--- Begin INFORMATION PROVIDED ---
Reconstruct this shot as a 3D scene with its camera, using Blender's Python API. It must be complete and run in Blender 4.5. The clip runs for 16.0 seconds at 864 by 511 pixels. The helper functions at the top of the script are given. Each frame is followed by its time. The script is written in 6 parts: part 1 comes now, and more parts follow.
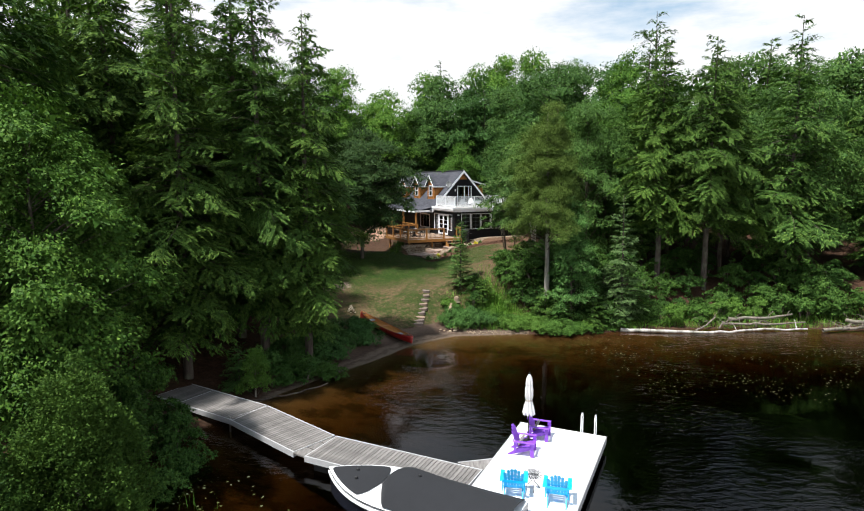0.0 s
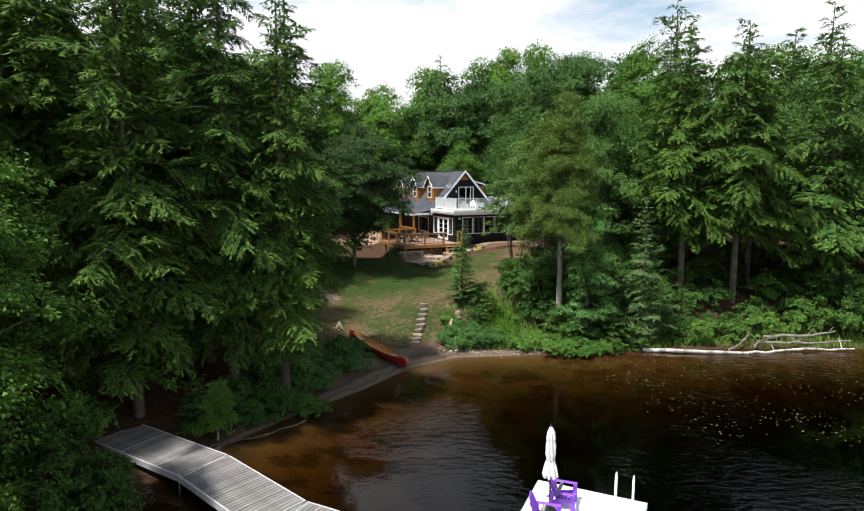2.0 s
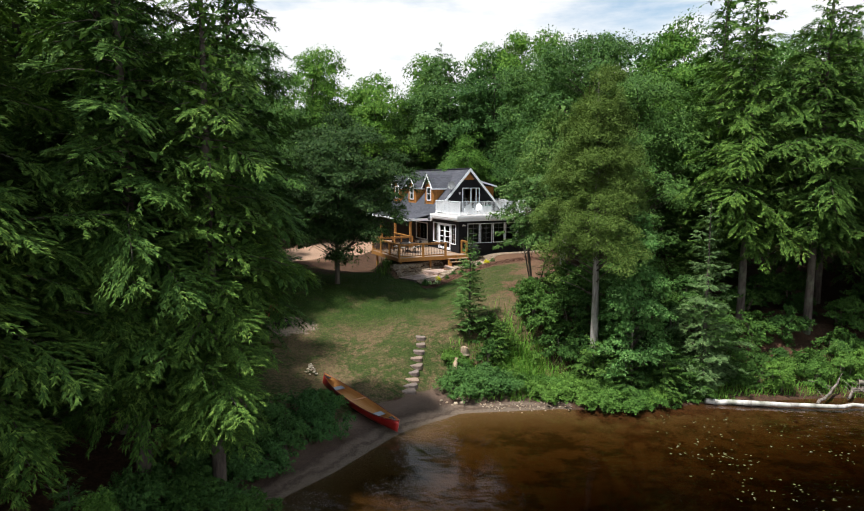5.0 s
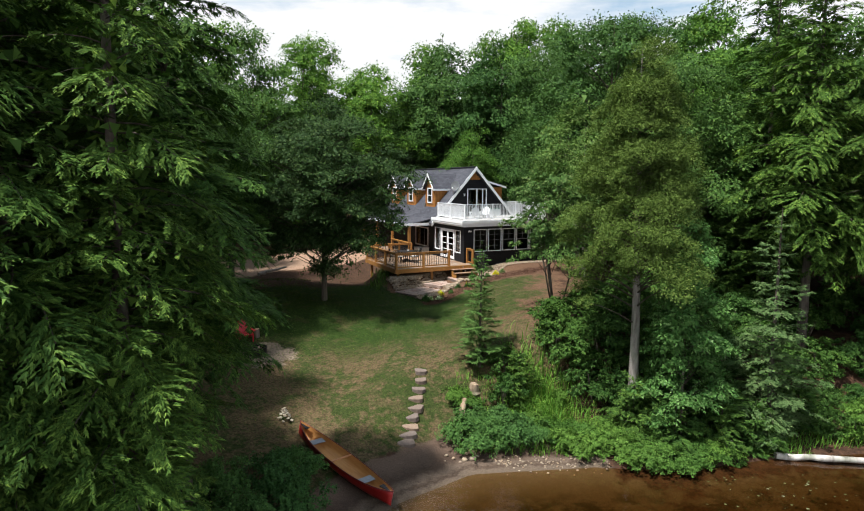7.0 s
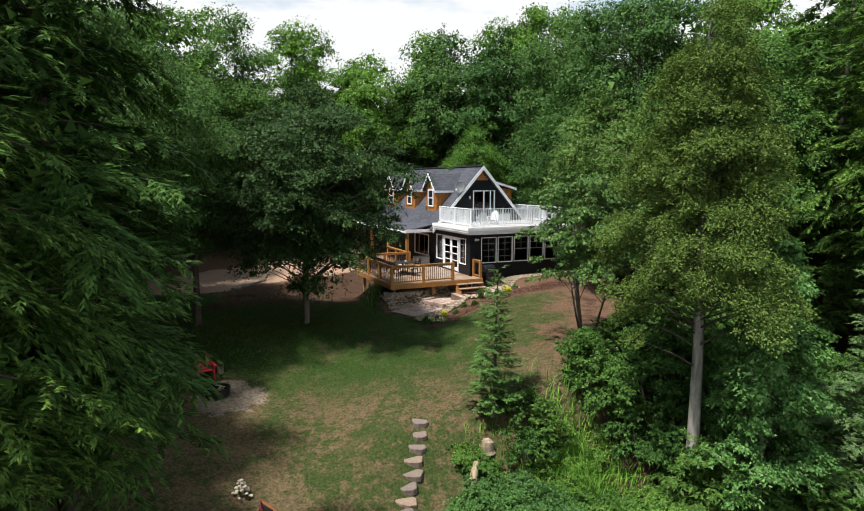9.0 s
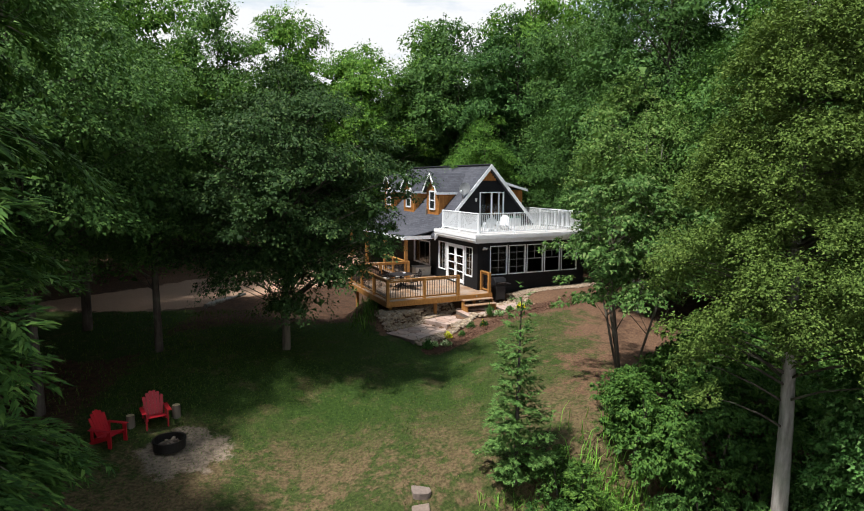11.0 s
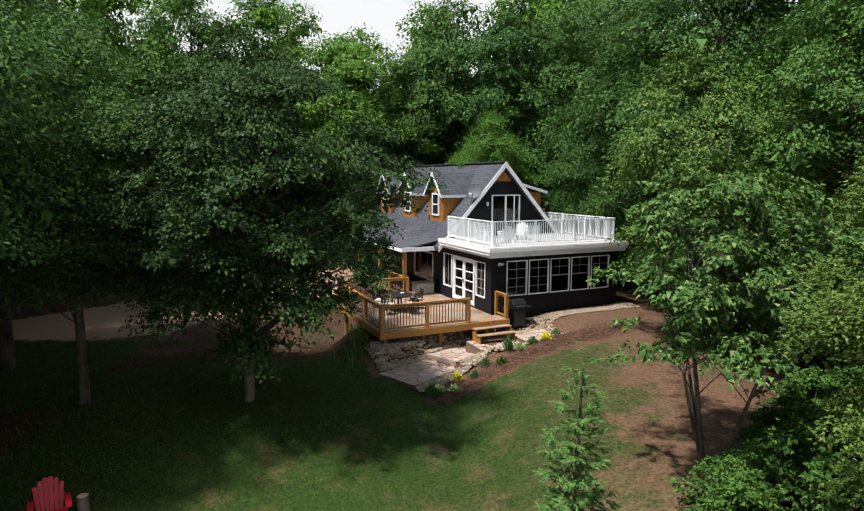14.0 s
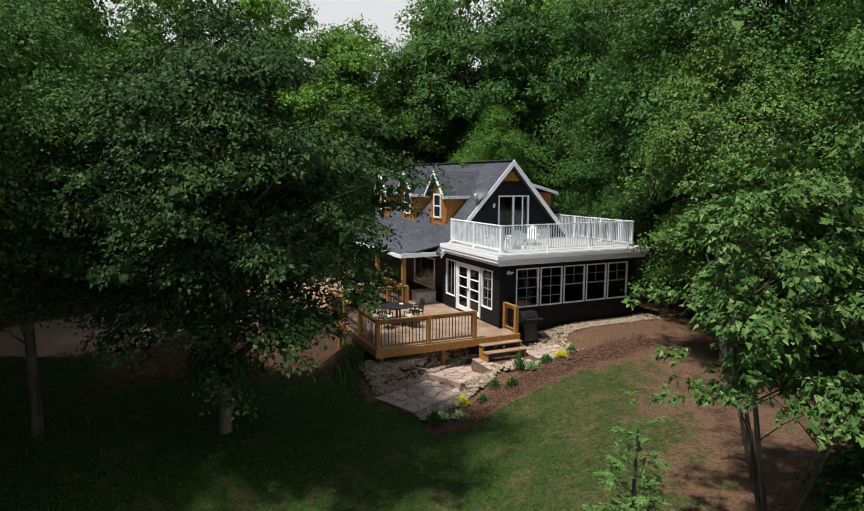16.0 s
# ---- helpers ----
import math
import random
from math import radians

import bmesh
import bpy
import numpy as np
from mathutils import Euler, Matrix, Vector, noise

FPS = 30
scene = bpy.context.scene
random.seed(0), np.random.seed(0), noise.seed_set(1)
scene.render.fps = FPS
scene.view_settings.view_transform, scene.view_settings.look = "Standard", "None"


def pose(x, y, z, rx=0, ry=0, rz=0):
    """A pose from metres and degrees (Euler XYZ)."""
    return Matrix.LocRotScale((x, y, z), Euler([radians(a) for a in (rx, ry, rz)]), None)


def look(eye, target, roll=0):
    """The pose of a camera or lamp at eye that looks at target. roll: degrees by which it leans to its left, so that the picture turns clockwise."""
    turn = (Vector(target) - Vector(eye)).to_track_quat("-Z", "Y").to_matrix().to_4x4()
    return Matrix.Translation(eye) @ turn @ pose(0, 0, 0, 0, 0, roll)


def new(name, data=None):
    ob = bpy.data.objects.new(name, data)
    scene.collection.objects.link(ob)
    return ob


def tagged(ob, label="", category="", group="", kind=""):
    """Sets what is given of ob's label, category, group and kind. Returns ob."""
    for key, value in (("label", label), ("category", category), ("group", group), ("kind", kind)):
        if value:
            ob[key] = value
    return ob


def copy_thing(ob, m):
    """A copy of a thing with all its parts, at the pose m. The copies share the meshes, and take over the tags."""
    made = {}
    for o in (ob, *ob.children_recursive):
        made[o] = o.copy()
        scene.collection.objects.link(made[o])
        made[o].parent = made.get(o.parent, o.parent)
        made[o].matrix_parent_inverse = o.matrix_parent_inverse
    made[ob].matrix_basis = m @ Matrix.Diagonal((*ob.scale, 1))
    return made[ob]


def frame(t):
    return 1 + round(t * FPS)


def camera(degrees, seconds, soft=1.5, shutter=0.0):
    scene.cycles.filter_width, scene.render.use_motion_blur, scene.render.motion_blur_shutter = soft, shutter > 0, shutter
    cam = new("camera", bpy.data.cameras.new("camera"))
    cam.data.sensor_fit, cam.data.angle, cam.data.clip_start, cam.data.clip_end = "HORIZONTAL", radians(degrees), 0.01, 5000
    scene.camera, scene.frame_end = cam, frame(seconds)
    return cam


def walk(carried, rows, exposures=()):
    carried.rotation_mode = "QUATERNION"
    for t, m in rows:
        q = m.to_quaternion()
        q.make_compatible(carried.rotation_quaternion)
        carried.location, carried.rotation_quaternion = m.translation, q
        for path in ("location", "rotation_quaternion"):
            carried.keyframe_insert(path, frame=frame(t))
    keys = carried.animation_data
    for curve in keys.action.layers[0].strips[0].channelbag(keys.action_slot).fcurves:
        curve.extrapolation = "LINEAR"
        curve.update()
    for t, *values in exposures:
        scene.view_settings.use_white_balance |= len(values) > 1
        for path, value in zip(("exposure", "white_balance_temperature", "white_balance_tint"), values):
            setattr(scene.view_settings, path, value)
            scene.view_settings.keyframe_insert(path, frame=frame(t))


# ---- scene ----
--- End INFORMATION PROVIDED ---
DIRECTIONS:
With the pictures left out, restate word for word every line of the data above, from the first down to the line that contains "import numpy as np".

FINISHED TASK:
Reconstruct this shot as a 3D scene with its camera, using Blender's Python API. It must be complete and run in Blender 4.5. The clip runs for 16.0 seconds at 864 by 511 pixels. The helper functions at the top of the script are given. Each frame is followed by its time. The script is written in 6 parts: part 1 comes now, and more parts follow.
0.0 s
2.0 s
5.0 s
7.0 s
9.0 s
11.0 s
14.0 s
16.0 s
# ---- helpers ----
import math
import random
from math import radians

import bmesh
import bpy
import numpy as np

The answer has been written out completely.